Visionaries
The Silent Conquest of the Backyard Reservoir
As automated water maintenance scales, the domestic labor pool is being drained by a new class of hardware founders betting on the luxury of total mechanical autonomy.
Numerous Times Visionaries Desk
Profiles of the operators bending the next decade
In the gilded enclosures of the Sun Belt and the Hamptons, a quiet displacement is occurring. For decades, the presence of a pool technician was a status marker of the suburban elite, a weekly ritual of chemical balancing and physical skimming that tethered homeowners to the service economy. But a new wave of industrial operators—typified by the aggressive engineering at firms like Beatbot and Dreame—is betting that the market has fundamentally undervalued the premium on domestic privacy and mechanical reliability. They aren't just selling appliances; they are selling the obsolescence of a human profession.
These builders are operating on a thesis that the next decade belongs to high-precision, low-oversight hardware. While Silicon Valley remains fixated on generative pixels, the Visionaries behind this hardware shift are focused on the grit: the calcification, the debris, and the unpredictable physics of water. The risk here is immense.
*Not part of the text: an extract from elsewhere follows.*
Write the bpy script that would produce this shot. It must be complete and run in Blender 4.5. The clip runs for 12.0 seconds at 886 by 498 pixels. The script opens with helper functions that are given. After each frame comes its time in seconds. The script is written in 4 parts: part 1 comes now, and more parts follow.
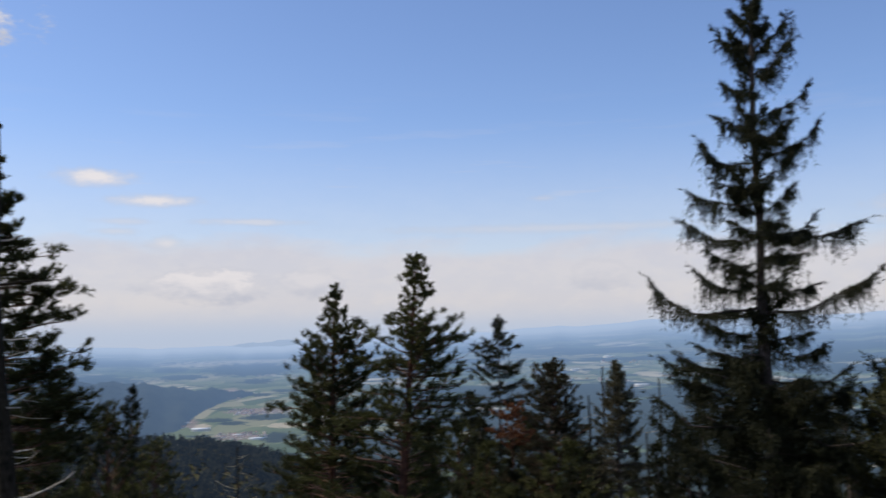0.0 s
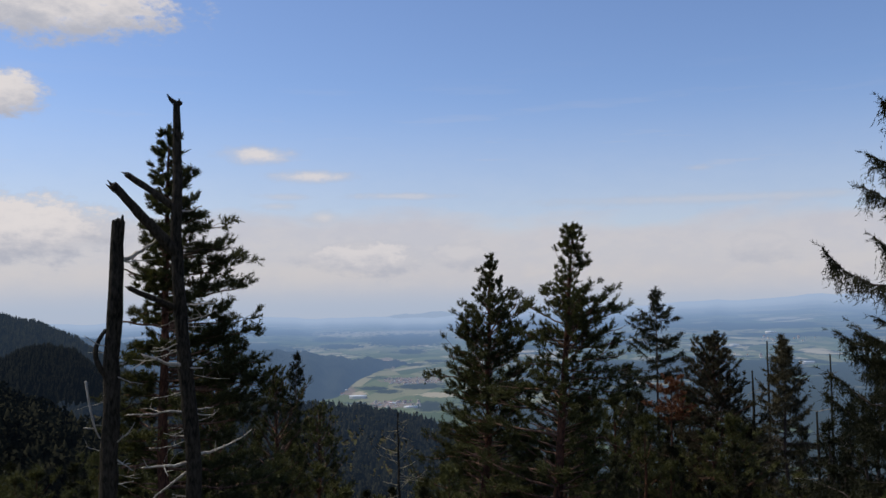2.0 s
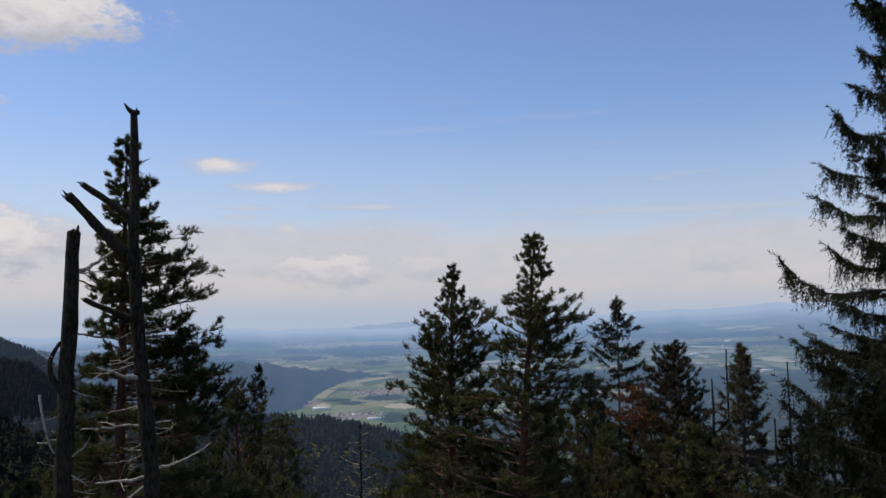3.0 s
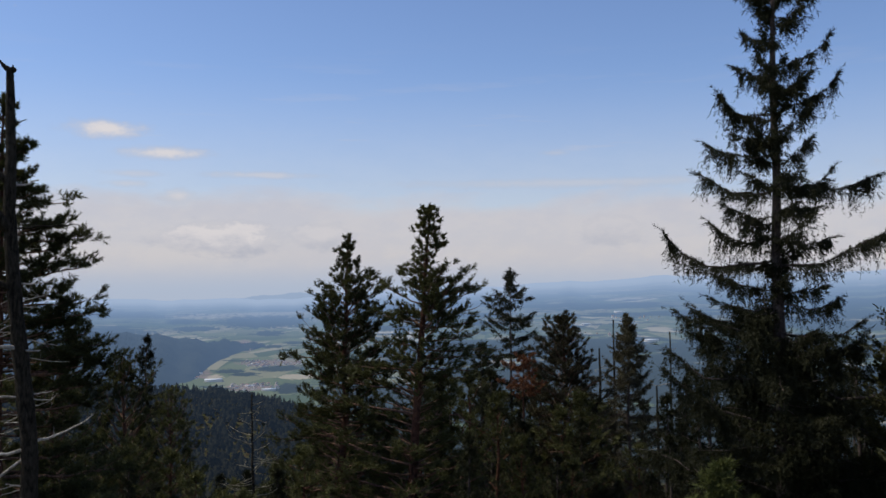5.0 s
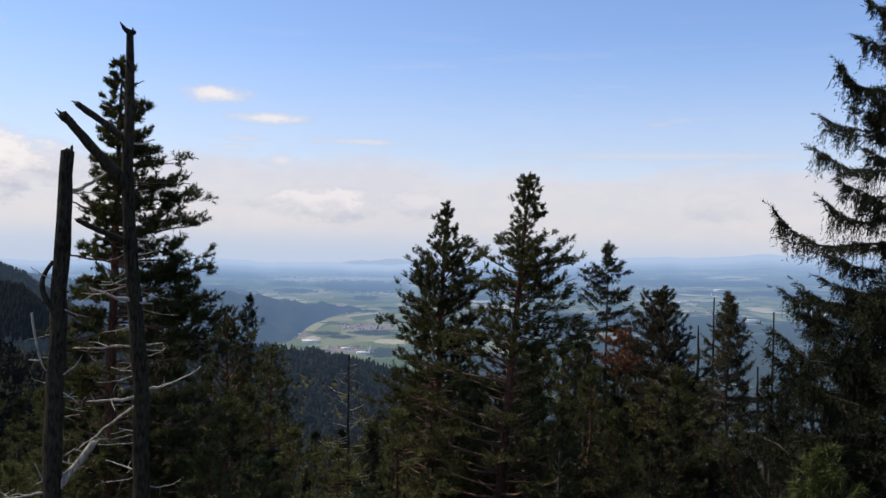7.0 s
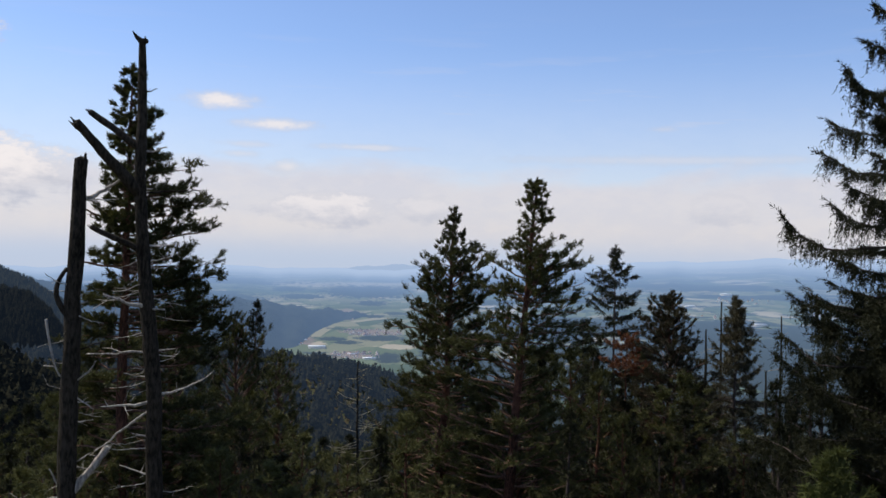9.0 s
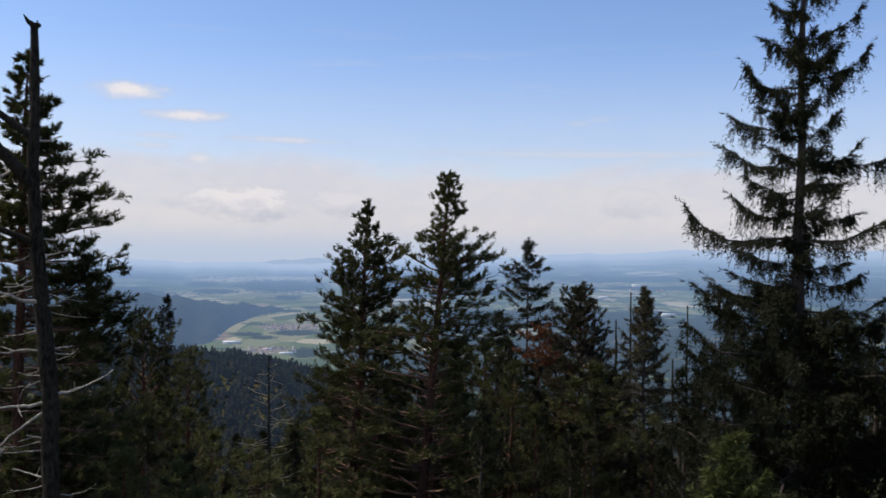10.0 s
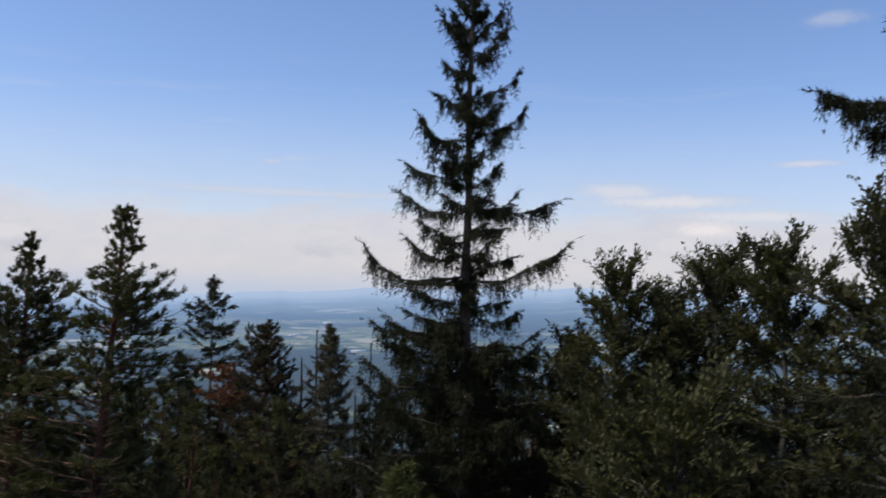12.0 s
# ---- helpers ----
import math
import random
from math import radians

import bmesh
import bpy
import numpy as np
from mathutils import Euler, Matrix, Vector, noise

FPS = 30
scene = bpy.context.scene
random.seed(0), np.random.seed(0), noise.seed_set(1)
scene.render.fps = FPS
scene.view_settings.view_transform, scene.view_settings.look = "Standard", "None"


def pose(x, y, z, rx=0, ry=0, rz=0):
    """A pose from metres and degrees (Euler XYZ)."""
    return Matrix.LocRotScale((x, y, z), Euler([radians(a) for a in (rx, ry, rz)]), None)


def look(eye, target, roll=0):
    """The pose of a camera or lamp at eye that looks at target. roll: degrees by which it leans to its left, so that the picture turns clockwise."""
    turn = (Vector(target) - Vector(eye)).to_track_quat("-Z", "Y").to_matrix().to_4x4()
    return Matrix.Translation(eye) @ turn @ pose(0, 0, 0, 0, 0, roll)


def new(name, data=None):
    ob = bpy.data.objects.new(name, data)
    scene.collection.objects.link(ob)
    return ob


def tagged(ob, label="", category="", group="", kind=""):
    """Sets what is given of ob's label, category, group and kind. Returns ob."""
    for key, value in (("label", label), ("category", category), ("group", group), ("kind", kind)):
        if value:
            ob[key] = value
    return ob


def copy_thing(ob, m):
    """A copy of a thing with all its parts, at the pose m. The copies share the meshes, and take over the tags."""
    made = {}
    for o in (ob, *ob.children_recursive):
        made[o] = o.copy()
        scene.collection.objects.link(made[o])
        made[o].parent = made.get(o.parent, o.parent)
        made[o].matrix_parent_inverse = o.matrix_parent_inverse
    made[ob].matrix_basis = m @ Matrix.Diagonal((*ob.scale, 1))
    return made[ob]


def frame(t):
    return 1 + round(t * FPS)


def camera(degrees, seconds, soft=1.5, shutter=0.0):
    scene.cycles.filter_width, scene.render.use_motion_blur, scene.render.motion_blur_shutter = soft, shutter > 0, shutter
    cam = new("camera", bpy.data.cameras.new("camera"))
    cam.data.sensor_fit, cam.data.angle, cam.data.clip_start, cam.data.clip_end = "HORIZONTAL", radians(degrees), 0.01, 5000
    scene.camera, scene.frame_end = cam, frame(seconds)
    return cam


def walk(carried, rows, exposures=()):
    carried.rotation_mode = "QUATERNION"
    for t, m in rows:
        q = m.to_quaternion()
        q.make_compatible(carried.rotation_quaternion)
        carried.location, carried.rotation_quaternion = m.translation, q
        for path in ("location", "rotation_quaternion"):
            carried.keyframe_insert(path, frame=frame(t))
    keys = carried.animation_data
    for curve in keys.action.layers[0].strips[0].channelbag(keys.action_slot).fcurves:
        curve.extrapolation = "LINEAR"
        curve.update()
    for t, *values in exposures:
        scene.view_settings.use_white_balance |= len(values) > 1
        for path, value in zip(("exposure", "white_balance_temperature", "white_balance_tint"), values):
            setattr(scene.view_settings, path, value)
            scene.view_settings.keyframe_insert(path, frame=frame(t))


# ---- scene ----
cam = camera(53.8, 12.0, soft=1.52, shutter=0.27)


def aimed(x, y, z, yaw, pitch, roll):
    """A hand-held camera pose: yaw to the left of +y, pitch up, roll in degrees."""
    a, p = radians(yaw), radians(pitch)
    ahead = Vector((-math.sin(a) * math.cos(p), math.cos(a) * math.cos(p), math.sin(p)))
    return look((x, y, z), Vector((x, y, z)) + ahead, roll)


# seconds, yaw, pitch, roll, x, y, z
HELD = [
    (0.0, -0.00, 4.75, -0.70, 0.002, -0.000, 0.003),
    (0.2, 4.09, 4.44, -1.17, -0.026, 0.001, -0.009),
    (0.5, 7.76, 3.79, -1.46, -0.069, 0.003, -0.026),
    (0.7, 9.38, 4.20, -0.93, -0.085, 0.000, -0.024),
    (1.0, 10.02, 5.01, -1.87, -0.110, -0.004, -0.021),
    (1.2, 10.75, 3.89, 0.16, -0.109, 0.012, -0.025),
    (1.5, 10.09, 2.24, -0.12, -0.107, 0.035, -0.031),
    (1.7, 9.81, 2.51, 0.06, -0.102, 0.041, -0.034),
    (2.0, 9.87, 3.04, -0.33, -0.094, 0.049, -0.039),
    (2.3, 9.14, 3.08, 0.10, -0.085, 0.059, -0.041),
    (2.5, 8.42, 3.37, -0.21, -0.079, 0.066, -0.042),
    (2.7, 7.98, 3.75, -0.41, -0.076, 0.061, -0.042),
    (4.3, 4.30, 2.83, -0.66, -0.057, 0.024, -0.041),
    (4.5, 3.42, 2.48, -0.56, -0.054, 0.019, -0.041),
    (4.7, 2.26, 1.82, -0.69, -0.046, 0.021, -0.046),
    (5.0, 0.75, 1.76, -0.24, -0.035, 0.025, -0.054),
    (5.2, -0.16, 1.74, -0.27, -0.026, 0.025, -0.052),
    (5.5, -0.96, 1.41, -0.31, -0.013, 0.026, -0.049),
    (5.8, -0.49, 0.69, 0.37, -0.017, 0.028, -0.060),
    (6.0, 0.69, -0.11, 0.72, -0.019, 0.030, -0.068),
    (6.2, 2.75, -0.35, 0.99, -0.029, 0.034, -0.069),
    (6.5, 5.65, -0.13, 1.24, -0.046, 0.041, -0.071),
    (6.7, 6.68, -0.32, 1.45, -0.057, 0.042, -0.073),
    (7.0, 7.01, -0.30, 1.68, -0.074, 0.044, -0.076),
    (7.2, 7.08, -0.21, 1.46, -0.077, 0.038, -0.076),
    (8.8, 7.97, 0.23, 1.73, -0.102, -0.006, -0.075),
    (9.0, 7.40, 0.03, 1.47, -0.105, -0.012, -0.075),
    (9.2, 6.66, -0.24, 1.56, -0.093, -0.005, -0.076),
    (9.5, 4.99, -0.11, 1.49, -0.075, 0.005, -0.077),
    (9.7, 3.76, -0.03, 1.16, -0.059, 0.015, -0.079),
    (10.0, 1.97, -0.29, 1.21, -0.034, 0.031, -0.081),
    (10.2, 0.39, -0.08, 1.27, -0.024, 0.021, -0.075),
    (10.5, -2.03, 0.11, 1.03, -0.010, 0.006, -0.067),
    (10.7, -3.41, 0.36, 1.30, 0.000, -0.009, -0.065),
    (11.0, -6.12, 0.39, 1.42, 0.016, -0.031, -0.063),
    (11.2, -8.34, 0.86, 0.87, 0.030, -0.046, -0.059),
    (11.5, -11.79, 1.32, 0.53, 0.052, -0.069, -0.052),
    (11.7, -14.20, 1.56, 0.58, 0.069, -0.088, -0.056),
    (12.0, -17.94, 2.65, 1.56, 0.095, -0.116, -0.061),
]
EXPOSURES = [(0.0, -0.08), (0.5, -0.18), (1.0, -0.21), (1.5, -0.31), (2.5, -0.26), (4.5, -0.23), (5.0, -0.27), (5.5, -0.2), (6.5, 0.02), (7.0, 0.07), (9.5, 0.0), (12.0, -0.02)]
walk(cam, [(t, aimed(x, y, z, a, p, r)) for t, a, p, r, x, y, z in HELD], EXPOSURES)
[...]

Engineering a robot to survive a living room is one thing; engineering it to endure thousands of hours submerged in caustic chemicals and fluctuating temperatures is a capital-intensive gamble that most venture funds previously avoided.
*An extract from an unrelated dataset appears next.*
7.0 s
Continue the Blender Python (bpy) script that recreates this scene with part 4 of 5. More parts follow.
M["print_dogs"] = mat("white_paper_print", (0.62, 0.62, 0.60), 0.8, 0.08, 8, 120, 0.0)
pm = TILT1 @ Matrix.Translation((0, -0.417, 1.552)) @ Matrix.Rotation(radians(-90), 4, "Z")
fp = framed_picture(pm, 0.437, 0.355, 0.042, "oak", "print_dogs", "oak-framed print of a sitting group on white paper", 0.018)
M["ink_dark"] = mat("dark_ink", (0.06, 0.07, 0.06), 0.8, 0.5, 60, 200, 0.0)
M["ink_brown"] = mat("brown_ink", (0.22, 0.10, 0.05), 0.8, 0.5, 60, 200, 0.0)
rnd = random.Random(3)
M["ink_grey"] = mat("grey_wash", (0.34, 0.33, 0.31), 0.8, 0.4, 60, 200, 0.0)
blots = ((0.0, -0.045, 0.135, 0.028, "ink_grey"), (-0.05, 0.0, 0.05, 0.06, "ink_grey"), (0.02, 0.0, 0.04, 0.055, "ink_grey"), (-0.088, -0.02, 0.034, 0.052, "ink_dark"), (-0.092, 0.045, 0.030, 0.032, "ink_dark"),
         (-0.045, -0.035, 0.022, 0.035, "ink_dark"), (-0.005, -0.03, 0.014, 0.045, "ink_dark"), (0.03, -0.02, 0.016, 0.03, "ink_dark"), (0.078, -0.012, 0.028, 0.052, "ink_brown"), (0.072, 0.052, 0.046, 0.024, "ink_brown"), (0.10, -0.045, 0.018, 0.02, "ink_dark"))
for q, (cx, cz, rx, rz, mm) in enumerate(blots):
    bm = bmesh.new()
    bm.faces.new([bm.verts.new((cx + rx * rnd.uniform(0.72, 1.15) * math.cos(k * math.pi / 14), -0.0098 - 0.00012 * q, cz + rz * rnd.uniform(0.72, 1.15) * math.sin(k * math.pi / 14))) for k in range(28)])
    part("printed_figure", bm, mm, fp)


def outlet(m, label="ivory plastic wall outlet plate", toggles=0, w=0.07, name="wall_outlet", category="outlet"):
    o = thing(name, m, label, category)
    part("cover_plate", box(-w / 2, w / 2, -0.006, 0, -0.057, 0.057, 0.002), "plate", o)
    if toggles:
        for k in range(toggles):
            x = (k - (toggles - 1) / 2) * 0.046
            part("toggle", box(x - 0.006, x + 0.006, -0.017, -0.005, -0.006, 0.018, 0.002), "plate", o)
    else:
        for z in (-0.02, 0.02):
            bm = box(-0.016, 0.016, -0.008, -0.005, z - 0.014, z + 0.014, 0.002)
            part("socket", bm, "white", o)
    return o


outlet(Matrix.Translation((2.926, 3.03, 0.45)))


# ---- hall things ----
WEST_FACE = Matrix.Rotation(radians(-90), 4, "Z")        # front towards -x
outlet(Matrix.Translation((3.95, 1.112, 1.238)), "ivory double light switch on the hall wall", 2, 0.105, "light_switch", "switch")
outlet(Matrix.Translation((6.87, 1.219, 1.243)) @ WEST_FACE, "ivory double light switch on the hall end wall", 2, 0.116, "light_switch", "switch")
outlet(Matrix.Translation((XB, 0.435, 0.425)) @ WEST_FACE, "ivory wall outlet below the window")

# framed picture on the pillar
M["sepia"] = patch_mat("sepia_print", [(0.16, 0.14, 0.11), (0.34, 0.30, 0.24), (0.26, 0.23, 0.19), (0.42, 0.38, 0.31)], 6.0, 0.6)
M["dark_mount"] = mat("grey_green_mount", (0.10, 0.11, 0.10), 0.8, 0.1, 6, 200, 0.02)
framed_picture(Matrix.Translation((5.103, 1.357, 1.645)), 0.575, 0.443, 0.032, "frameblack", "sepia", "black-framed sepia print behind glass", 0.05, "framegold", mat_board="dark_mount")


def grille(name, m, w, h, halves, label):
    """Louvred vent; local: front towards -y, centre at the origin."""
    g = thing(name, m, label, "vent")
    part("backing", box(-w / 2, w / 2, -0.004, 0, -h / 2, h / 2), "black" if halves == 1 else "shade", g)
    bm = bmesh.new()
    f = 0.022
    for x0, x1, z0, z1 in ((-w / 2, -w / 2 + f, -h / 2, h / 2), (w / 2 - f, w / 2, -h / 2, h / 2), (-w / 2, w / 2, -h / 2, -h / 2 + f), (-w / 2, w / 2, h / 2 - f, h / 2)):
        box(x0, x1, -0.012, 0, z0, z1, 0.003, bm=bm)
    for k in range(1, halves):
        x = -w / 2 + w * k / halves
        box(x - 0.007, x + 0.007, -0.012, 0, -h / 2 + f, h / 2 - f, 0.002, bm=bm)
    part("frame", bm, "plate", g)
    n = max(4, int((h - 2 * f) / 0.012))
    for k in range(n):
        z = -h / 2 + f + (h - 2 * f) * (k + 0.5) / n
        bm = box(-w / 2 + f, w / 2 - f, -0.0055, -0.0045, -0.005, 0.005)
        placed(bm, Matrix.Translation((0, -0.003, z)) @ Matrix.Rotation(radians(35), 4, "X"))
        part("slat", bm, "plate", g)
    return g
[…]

What these operators have realized is that the 'smart home' failed because it required too much management from the user. The new guard of robotic maintenance takes the opposite approach. By integrating sophisticated navigation sensors and autonomous water-quality analysis, they are converting the backyard reservoir from a high-maintenance liability into a self-contained utility. This isn't just about convenience—it is about the decoupling of luxury from human labor. When a machine can outperform a technician with a net, the economic argument for the latter vanishes.
Critics argue that these machines are over-engineered solutions for a problem that didn't need solving, but that ignores the shifting sentiment regarding the home as a fortress. The modern affluent consumer is increasingly willing to pay a heavy premium to remove the need for strangers to enter their property. The founders of this movement are betting that the 'service call' is a relic of the twentieth century. They are staking their balance sheets on the idea that every piece of domestic infrastructure, no matter how niche, is a candidate for full automation. As these units become standard, the ripple effects will be felt across the labor market. We are watching the trial run for a broader robotic takeover of external maintenance, where the pool is merely the first territory to be conquered by the machines that never sleep and never bill by the hour.